I just imagine it as like the 4D noise needs a "reference frame" (starting frame, if you like) together with current render frame to calculate the 3D noise result.
So the noise pattern is a result from a calculation in the 4th dimension, time, which is based on the reference frame and the current frame.

Hetzen

You're adding another 8 corners to test against by adding a 4th dimension. 2d has 4 corners to make a square, 3d has 8 to make a cube, 4d has 16 to make a tesseract. So it's not surprising that a general shape will alter by adding an extra dimension.

The nice thing about 4d, is that one dimension is hidden to our 3d, which means it has no perceived 3d direction when it's modulated.

TheBadger

[attachimg=1]



;D

:-\
It has been eaten.

Hetzen

Great animation Badger, it sort of explains what happens when you add an extra dimension to a cube, but it's not what a tesseract really looks like. Tesseracts are mathematical constructions and are really hard to visualise.

This I think is a better way of explaining how you give a cube an extra dimension.

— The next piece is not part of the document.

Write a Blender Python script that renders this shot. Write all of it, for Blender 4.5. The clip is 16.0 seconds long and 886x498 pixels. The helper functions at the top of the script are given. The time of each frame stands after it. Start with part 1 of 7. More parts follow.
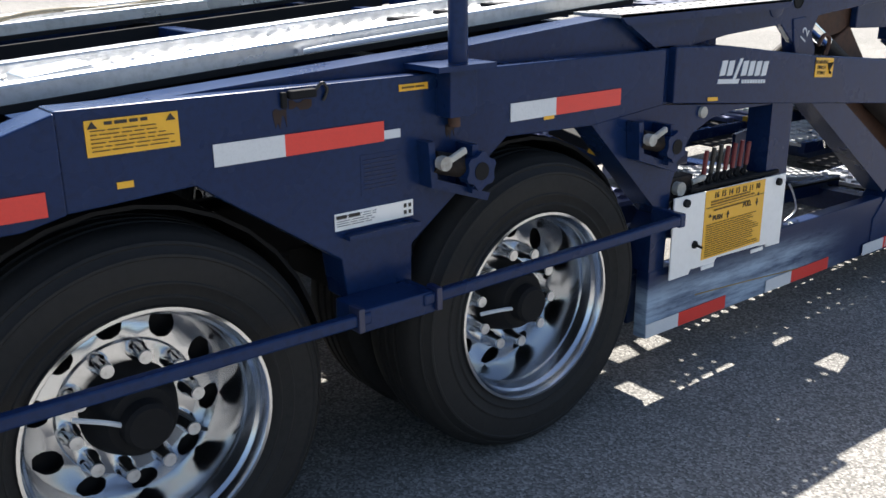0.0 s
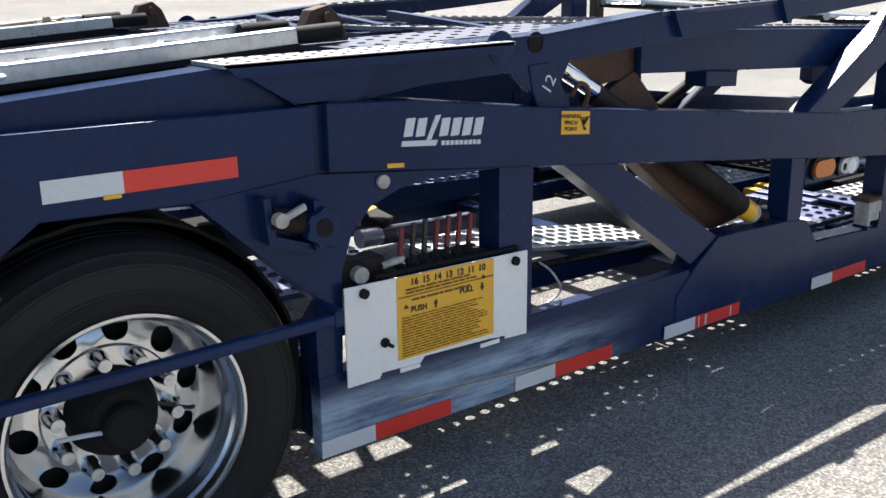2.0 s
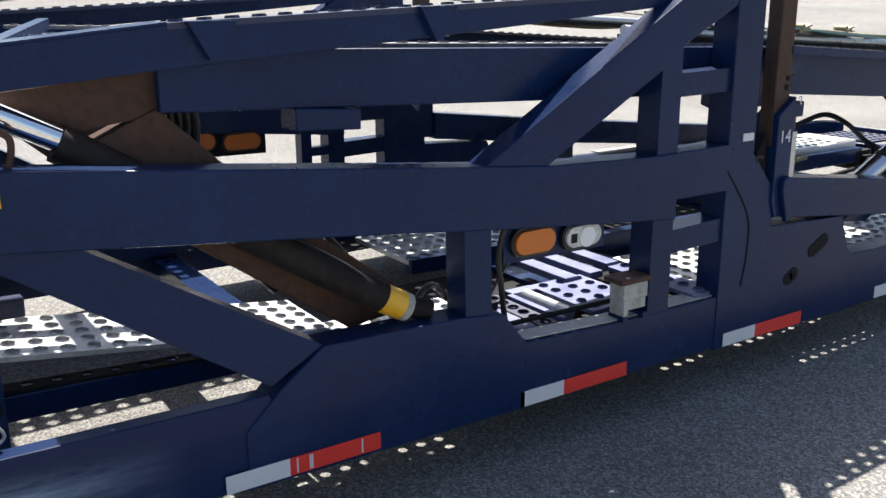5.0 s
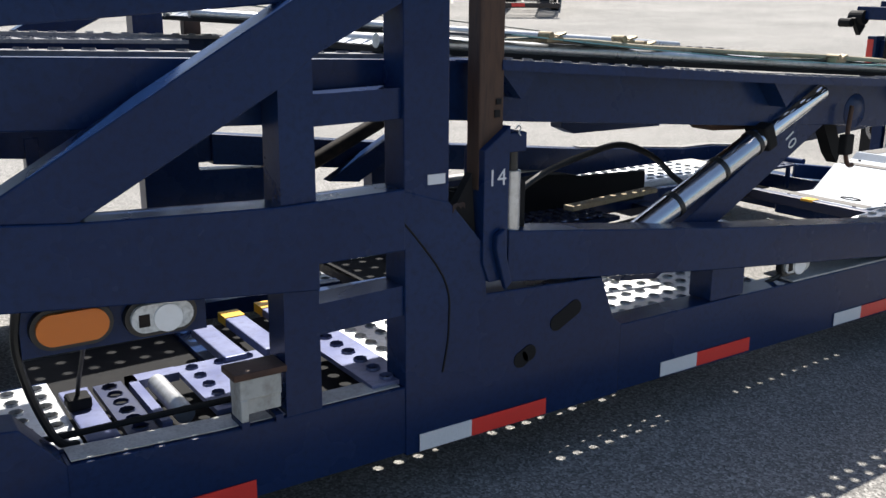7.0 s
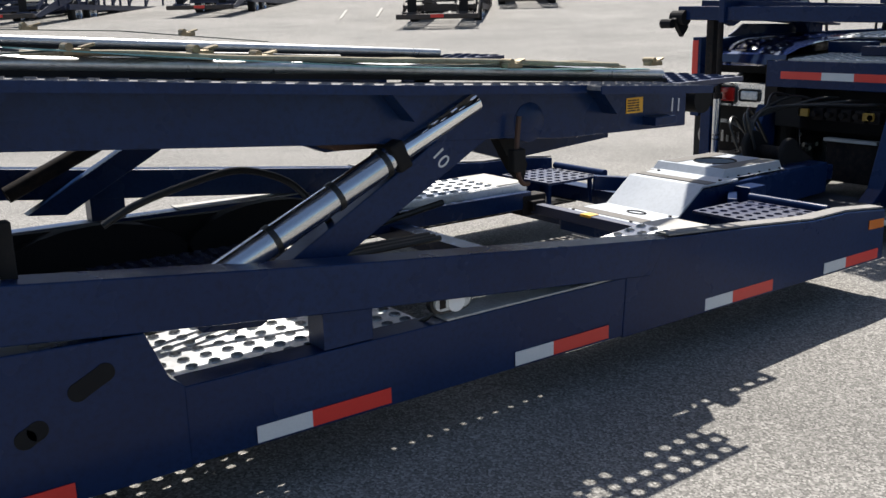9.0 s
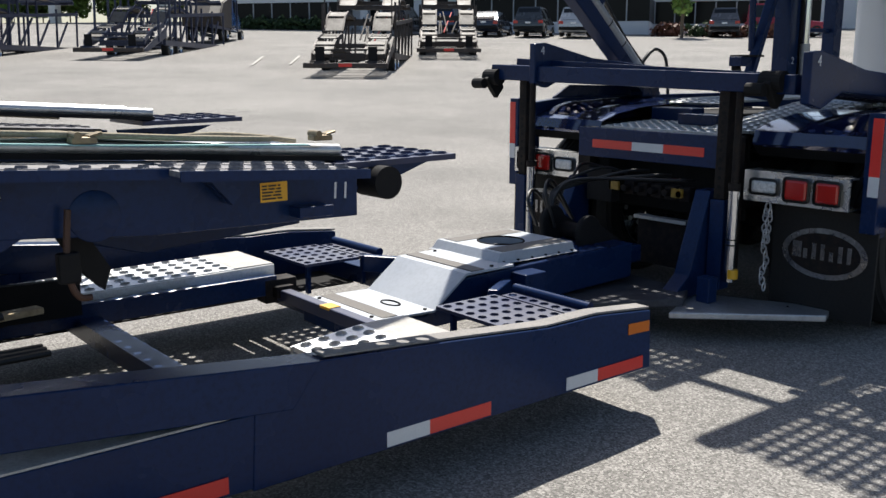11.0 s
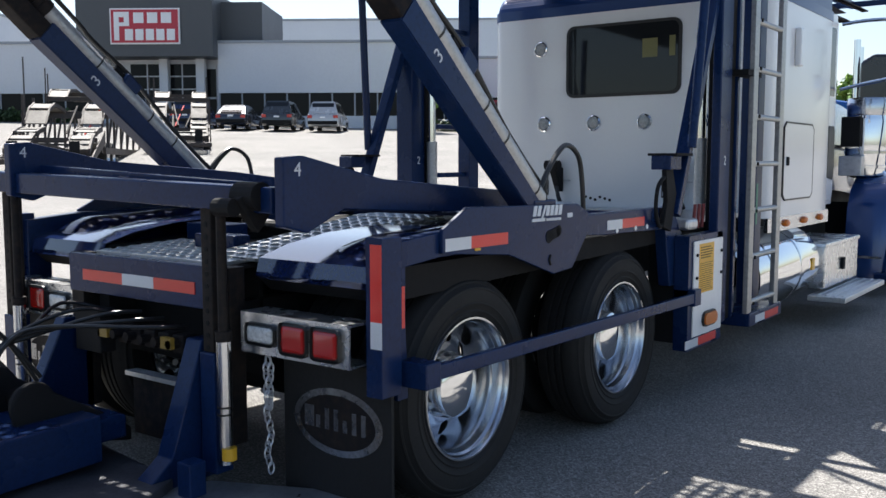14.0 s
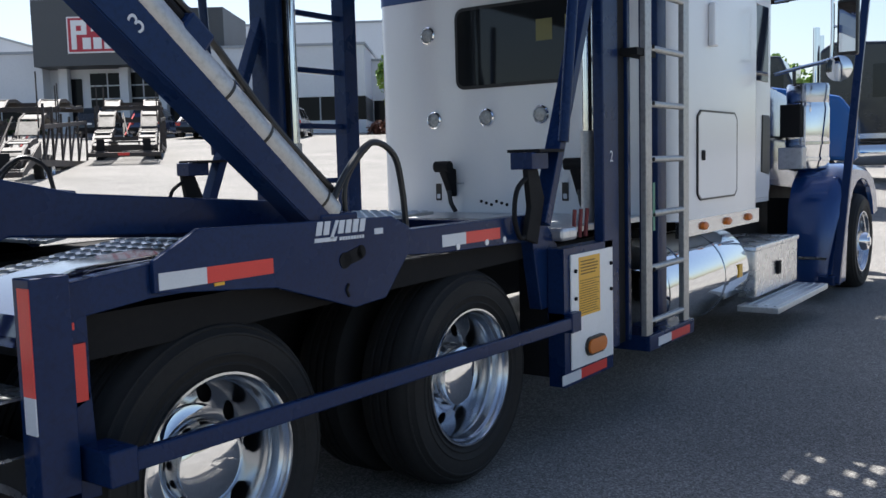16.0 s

The grey lines are the fourth dimension.

The way most noise works is by finding the distance a point is within a world grid structure to each corner of that grid, each corner having it's own random offset. Adding them all up and dividing by the number of corners gives a value for the point being tested.

;)

TheBadger

*Head explodes emoji here*

It has been eaten.

Hetzen

Ha ha.  :D

String theory has a minimum of 10 to 11 dimensions to contend with whilst trying to explain matter at the quantum level. The way I understand people working in that field visualise it, is by taking slices of dimensions at a time.

So in the case of 4d noise in TG, time is used to give us a slice of 3d noise per frame.

TheBadger

#13
When you guys open the gate, and Steven King's "The Mist" happens, you will feel very bad about things.


Hmmmm,

I think the gif above is the center of the Multiverse, and the reflections show the infinite possibilities. At the center, all the possibilities collide.When the power grid goes down and the gif is stopped, all reality will stop.


No, sorry, not "the multiverse", I should say all space and time. Where the center is how space and time coexist in the eternal now... Or something. And the reflections are every time and place in the universe expanding out from the center of a perfect sphere in every direction forever... But in cube form. And we are down the path of the ever reflection, but also here and now, now , now , now , now , now...

Who needs LSD when you got TG?
It has been eaten.

AP

As long as there are no Red Lectroids involved.